Exercise aim:
Write the listing below out again exactly, dropping the images.
=====
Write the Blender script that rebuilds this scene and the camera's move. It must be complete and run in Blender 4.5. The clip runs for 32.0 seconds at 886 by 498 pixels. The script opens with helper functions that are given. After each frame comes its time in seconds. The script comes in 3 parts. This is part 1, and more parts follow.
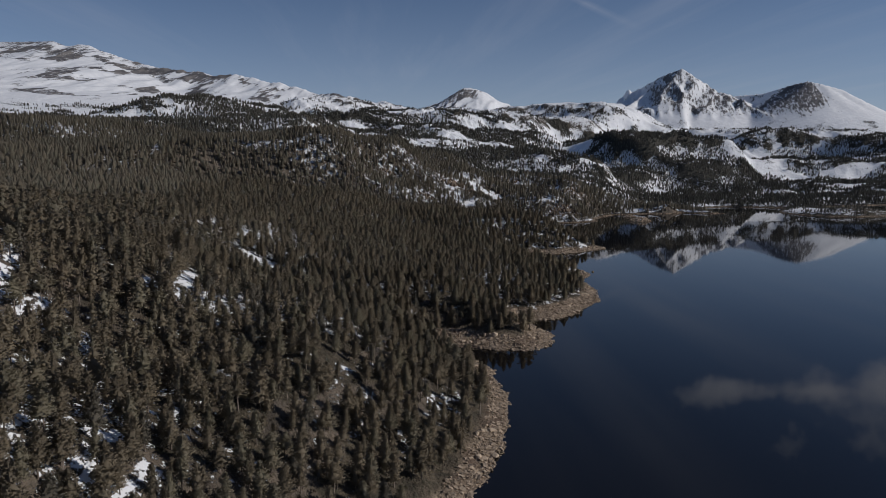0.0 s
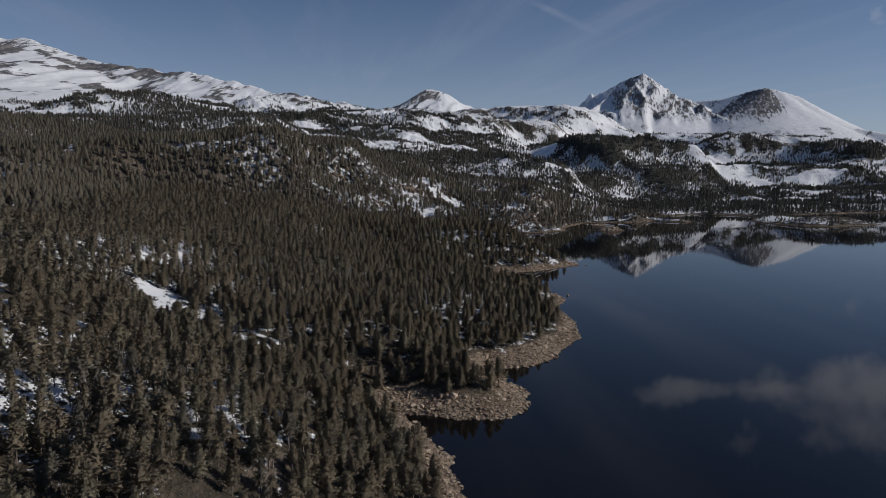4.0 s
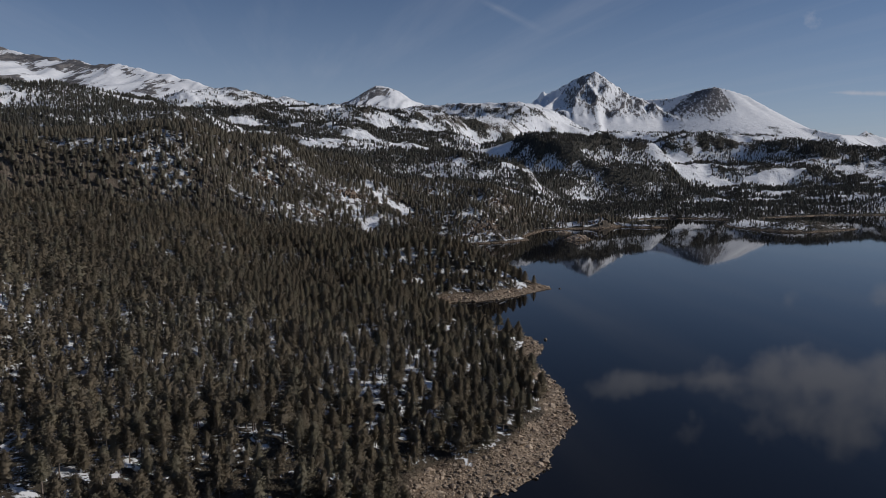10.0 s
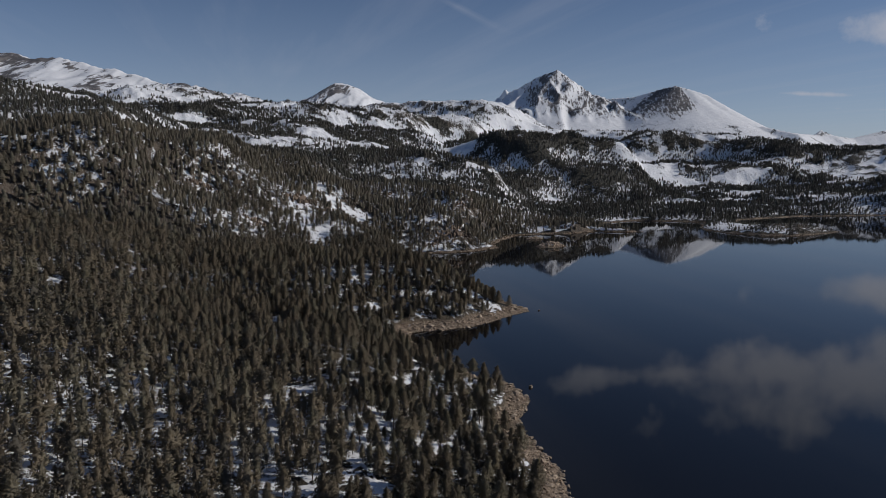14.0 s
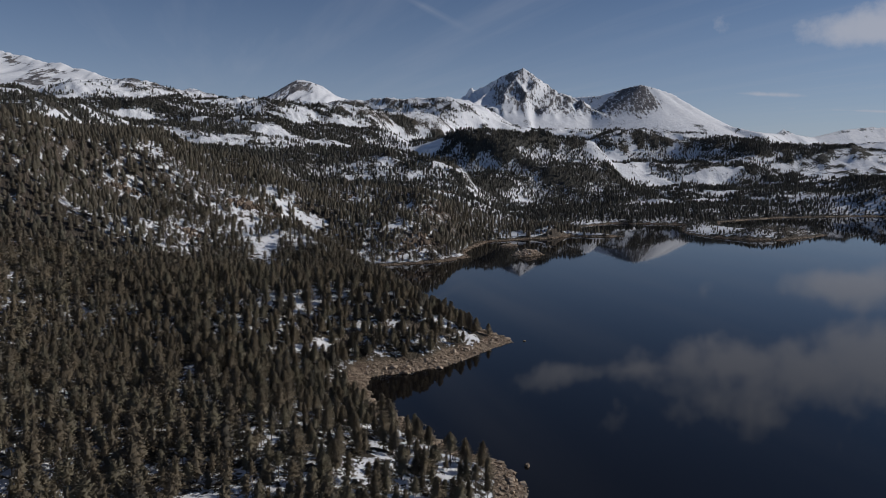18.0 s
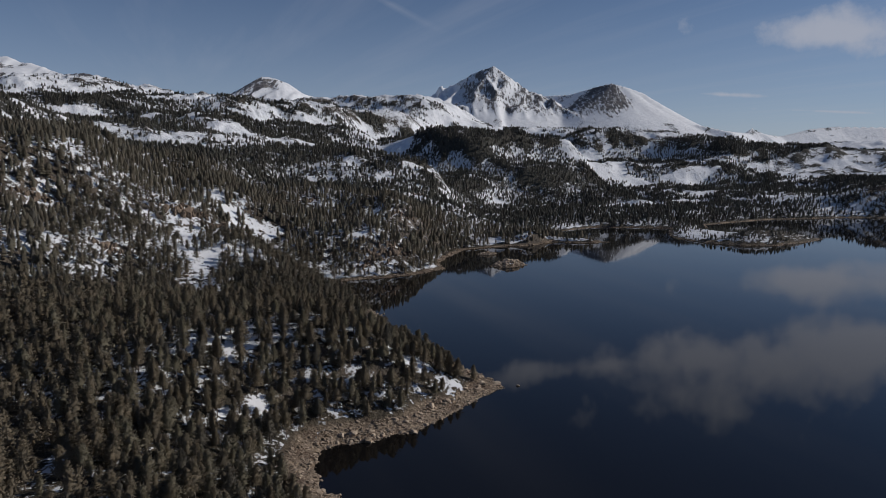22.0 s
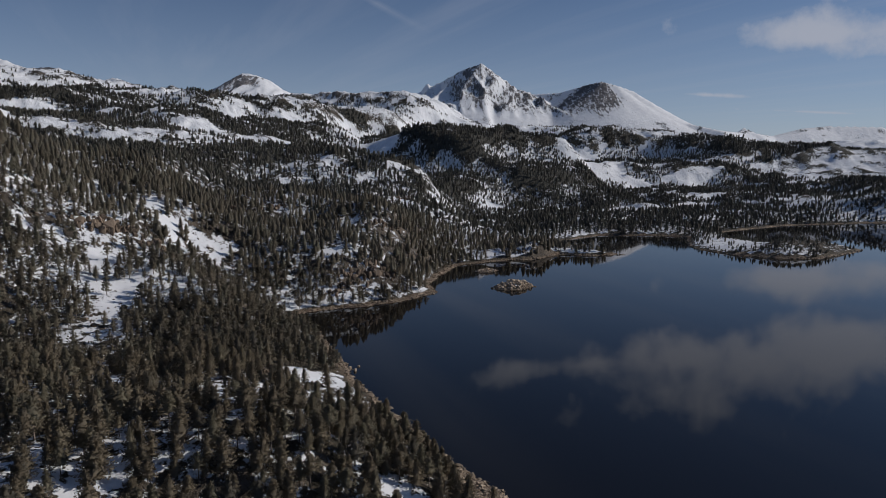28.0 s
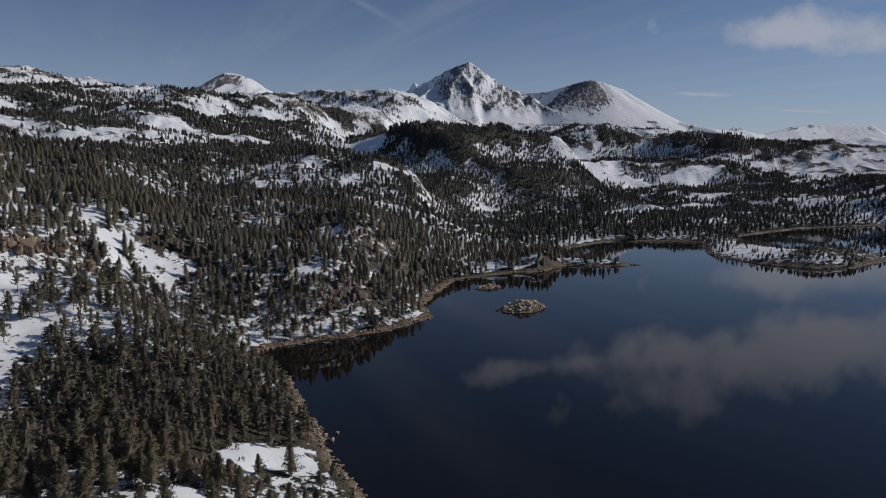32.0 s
=====
Problem solution:
Write the Blender script that rebuilds this scene and the camera's move. It must be complete and run in Blender 4.5. The clip runs for 32.0 seconds at 886 by 498 pixels. The script opens with helper functions that are given. After each frame comes its time in seconds. The script comes in 3 parts. This is part 1, and more parts follow.
0.0 s
4.0 s
10.0 s
14.0 s
18.0 s
22.0 s
28.0 s
32.0 s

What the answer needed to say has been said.